### [RECORDS FOR THIS TASK]
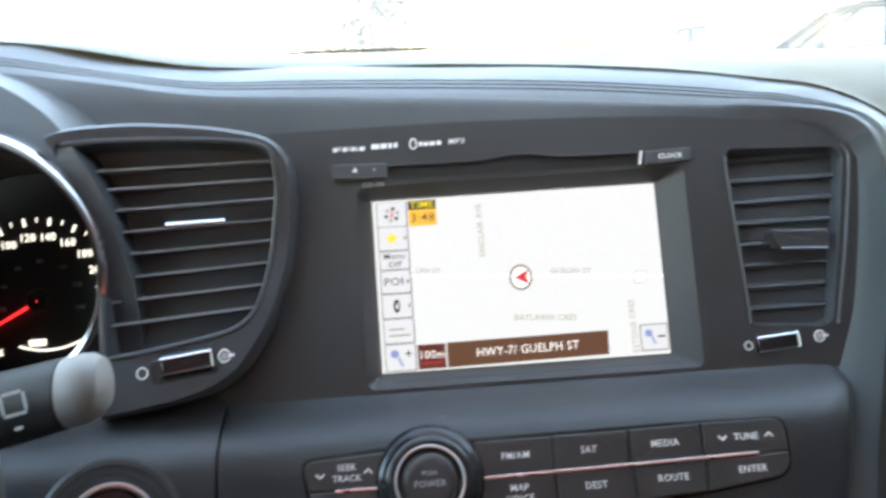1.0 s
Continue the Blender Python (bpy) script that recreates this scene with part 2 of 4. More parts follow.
def prism(outline, z0, z1, bevel=0.0006, m=Matrix(), bm=None):
    """An outline raised from z0 to z1 with a softened top edge."""
    inner = shrink(outline, bevel)
    mid = shrink(outline, bevel * 0.3)
    rows = [[m @ Vector((x, y, z0)) for x, y in outline], [m @ Vector((x, y, z1 - bevel)) for x, y in outline],
            [m @ Vector((x, y, z1 - bevel * 0.3)) for x, y in mid], [m @ Vector((x, y, z1)) for x, y in inner]]
    k = 0
    if bm:
        k = len(bm.verts)
    bm = loft(rows, True, bm)
    bm.verts.ensure_lookup_table()
    n = len(outline)
    bm.faces.new([bm.verts[k + 3 * n + i] for i in range(n)])
    return bm


def lathe(profile, m, seg=48, bm=None):
    """Turns (radius, height) pairs round the z axis of m."""
    rows = [[m @ Vector((r * math.cos(k / seg * math.tau), r * math.sin(k / seg * math.tau), h)) for k in range(seg)] for r, h in profile]
    return loft(rows, True, bm)


def sheet(outline, holes, warp, bm=None):
    """A surface over a flat outline with holes, bent by warp(x, y)."""
    flat = bmesh.new()
    edges = []
    for loop in [outline] + holes:
        vs = [flat.verts.new((x, y, 0)) for x, y in loop]
        edges += [flat.edges.new((vs[i - 1], vs[i])) for i in range(len(vs))]
    bmesh.ops.triangle_fill(flat, edges=edges, use_beauty=True, normal=(0, 0, 1))
    for v in flat.verts:
        v.co = warp(v.co.x, v.co.y)
    return flat


def wall_of(outline, warp, depth, bm):
    """A skirt behind an outline."""
    top = [warp(x, y) for x, y in outline]
    loft([top, [p - N_AX * depth for p in top]], True, bm)
    return bm


def box(x0, x1, y0, y1, z0, z1, bm=None, m=Matrix()):
    bm = bm or bmesh.new()
    v = [bm.verts.new(m @ Vector((x, y, z))) for z in (z0, z1) for y in (y0, y1) for x in (x0, x1)]
    for f in ((0, 2, 3, 1), (4, 5, 7, 6), (0, 1, 5, 4), (2, 6, 7, 3), (0, 4, 6, 2), (1, 3, 7, 5)):
        bm.faces.new([v[i] for i in f])
    return bm


def thing(name, loc, label, category, group="", kind=""):
    e = new(name)
    e.empty_display_size = 0.02
    e.matrix_basis = Matrix.Translation(loc)
    return tagged(e, label, category, group, kind)


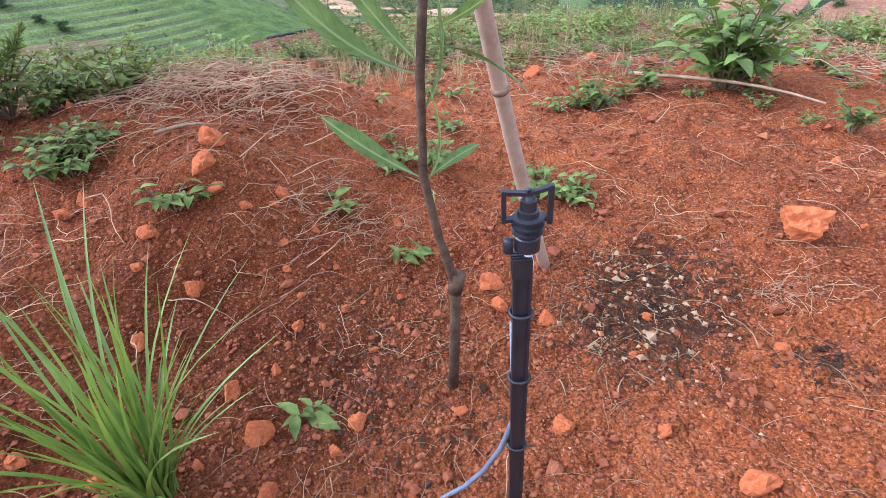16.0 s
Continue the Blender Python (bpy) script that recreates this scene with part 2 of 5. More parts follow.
def ground_material():
    m, n = material("open_ground")
    p = place_of(n)
    # red soil
    a, b, c = n.noise(p, 0.9, 6.0, 0.6), n.noise(p, 11.0, 6.0, 0.65), n.noise(p, 90.0, 4.0, 0.7)
    soil = n.ramp(n.math("ADD", n.math("MULTIPLY", a, 0.45), n.math("MULTIPLY", b, 0.55)), [(0.28, (0.046, 0.015, 0.008)), (0.43, (0.160, 0.048, 0.017)), (0.56, (0.255, 0.084, 0.030)), (0.70, (0.40, 0.150, 0.060))])
    soil = n.mix(n.span(c, 0.58, 0.72), soil, (0.36, 0.155, 0.085))
    soil = n.mix(n.span(n.noise(p, 220.0, 3.0, 0.7), 0.60, 0.70), soil, (0.42, 0.24, 0.15))
    soil = n.mix(n.span(n.noise(p, 150.0, 3.0, 0.7), 0.62, 0.72), soil, (0.055, 0.020, 0.012))
    grain = n.put("ShaderNodeSeparateColor")
    n.plug(grain.inputs[0], n.voronoi(p, 380.0, "Color"))
    soil = n.hsv(soil, 0.5, 1.0, n.span(grain.outputs[0], 0.0, 1.0, 0.58, 1.42))
    coarse = n.put("ShaderNodeSeparateColor")
    n.plug(coarse.inputs[0], n.voronoi(n.vec("ADD", p, (4.0, 1.0, 2.0)), 34.0, "Color"))
    soil = n.hsv(soil, 0.5, 1.0, n.span(coarse.outputs[0], 0.0, 1.0, 0.88, 1.12))
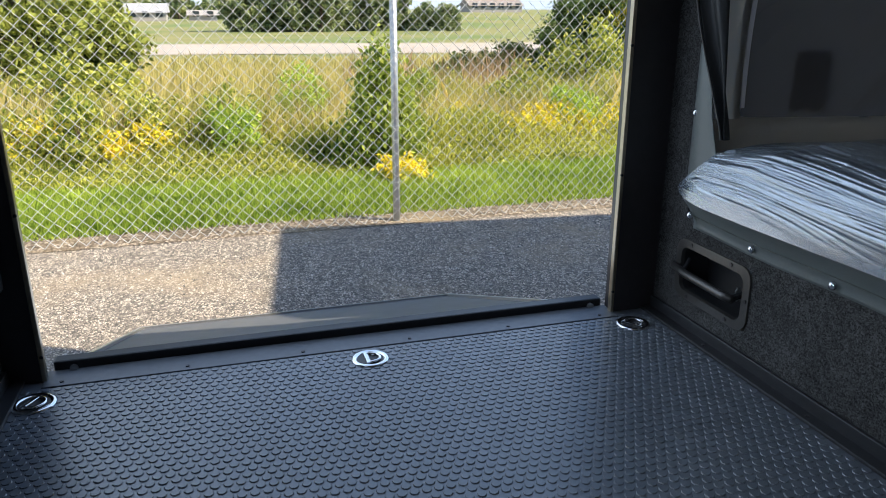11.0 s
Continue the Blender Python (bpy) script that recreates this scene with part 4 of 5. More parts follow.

### [SET TASK]
What is needed is an exact reproduction of the data, pictures excluded.

### [FINAL RESULT]
1.0 s
Continue the Blender Python (bpy) script that recreates this scene with part 2 of 4. More parts follow.
def prism(outline, z0, z1, bevel=0.0006, m=Matrix(), bm=None):
    """An outline raised from z0 to z1 with a softened top edge."""
    inner = shrink(outline, bevel)
    mid = shrink(outline, bevel * 0.3)
    rows = [[m @ Vector((x, y, z0)) for x, y in outline], [m @ Vector((x, y, z1 - bevel)) for x, y in outline],
            [m @ Vector((x, y, z1 - bevel * 0.3)) for x, y in mid], [m @ Vector((x, y, z1)) for x, y in inner]]
    k = 0
    if bm:
        k = len(bm.verts)
    bm = loft(rows, True, bm)
    bm.verts.ensure_lookup_table()
    n = len(outline)
    bm.faces.new([bm.verts[k + 3 * n + i] for i in range(n)])
    return bm


def lathe(profile, m, seg=48, bm=None):
    """Turns (radius, height) pairs round the z axis of m."""
    rows = [[m @ Vector((r * math.cos(k / seg * math.tau), r * math.sin(k / seg * math.tau), h)) for k in range(seg)] for r, h in profile]
    return loft(rows, True, bm)


def sheet(outline, holes, warp, bm=None):
    """A surface over a flat outline with holes, bent by warp(x, y)."""
    flat = bmesh.new()
    edges = []
    for loop in [outline] + holes:
        vs = [flat.verts.new((x, y, 0)) for x, y in loop]
        edges += [flat.edges.new((vs[i - 1], vs[i])) for i in range(len(vs))]
    bmesh.ops.triangle_fill(flat, edges=edges, use_beauty=True, normal=(0, 0, 1))
    for v in flat.verts:
        v.co = warp(v.co.x, v.co.y)
    return flat


def wall_of(outline, warp, depth, bm):
    """A skirt behind an outline."""
    top = [warp(x, y) for x, y in outline]
    loft([top, [p - N_AX * depth for p in top]], True, bm)
    return bm


def box(x0, x1, y0, y1, z0, z1, bm=None, m=Matrix()):
    bm = bm or bmesh.new()
    v = [bm.verts.new(m @ Vector((x, y, z))) for z in (z0, z1) for y in (y0, y1) for x in (x0, x1)]
    for f in ((0, 2, 3, 1), (4, 5, 7, 6), (0, 1, 5, 4), (2, 6, 7, 3), (0, 4, 6, 2), (1, 3, 7, 5)):
        bm.faces.new([v[i] for i in f])
    return bm


def thing(name, loc, label, category, group="", kind=""):
    e = new(name)
    e.empty_display_size = 0.02
    e.matrix_basis = Matrix.Translation(loc)
    return tagged(e, label, category, group, kind)


16.0 s
Continue the Blender Python (bpy) script that recreates this scene with part 2 of 5. More parts follow.
def ground_material():
    m, n = material("open_ground")
    p = place_of(n)
    # red soil
    a, b, c = n.noise(p, 0.9, 6.0, 0.6), n.noise(p, 11.0, 6.0, 0.65), n.noise(p, 90.0, 4.0, 0.7)
    soil = n.ramp(n.math("ADD", n.math("MULTIPLY", a, 0.45), n.math("MULTIPLY", b, 0.55)), [(0.28, (0.046, 0.015, 0.008)), (0.43, (0.160, 0.048, 0.017)), (0.56, (0.255, 0.084, 0.030)), (0.70, (0.40, 0.150, 0.060))])
    soil = n.mix(n.span(c, 0.58, 0.72), soil, (0.36, 0.155, 0.085))
    soil = n.mix(n.span(n.noise(p, 220.0, 3.0, 0.7), 0.60, 0.70), soil, (0.42, 0.24, 0.15))
    soil = n.mix(n.span(n.noise(p, 150.0, 3.0, 0.7), 0.62, 0.72), soil, (0.055, 0.020, 0.012))
    grain = n.put("ShaderNodeSeparateColor")
    n.plug(grain.inputs[0], n.voronoi(p, 380.0, "Color"))
    soil = n.hsv(soil, 0.5, 1.0, n.span(grain.outputs[0], 0.0, 1.0, 0.58, 1.42))
    coarse = n.put("ShaderNodeSeparateColor")
    n.plug(coarse.inputs[0], n.voronoi(n.vec("ADD", p, (4.0, 1.0, 2.0)), 34.0, "Color"))
    soil = n.hsv(soil, 0.5, 1.0, n.span(coarse.outputs[0], 0.0, 1.0, 0.88, 1.12))
11.0 s
Continue the Blender Python (bpy) script that recreates this scene with part 4 of 5. More parts follow.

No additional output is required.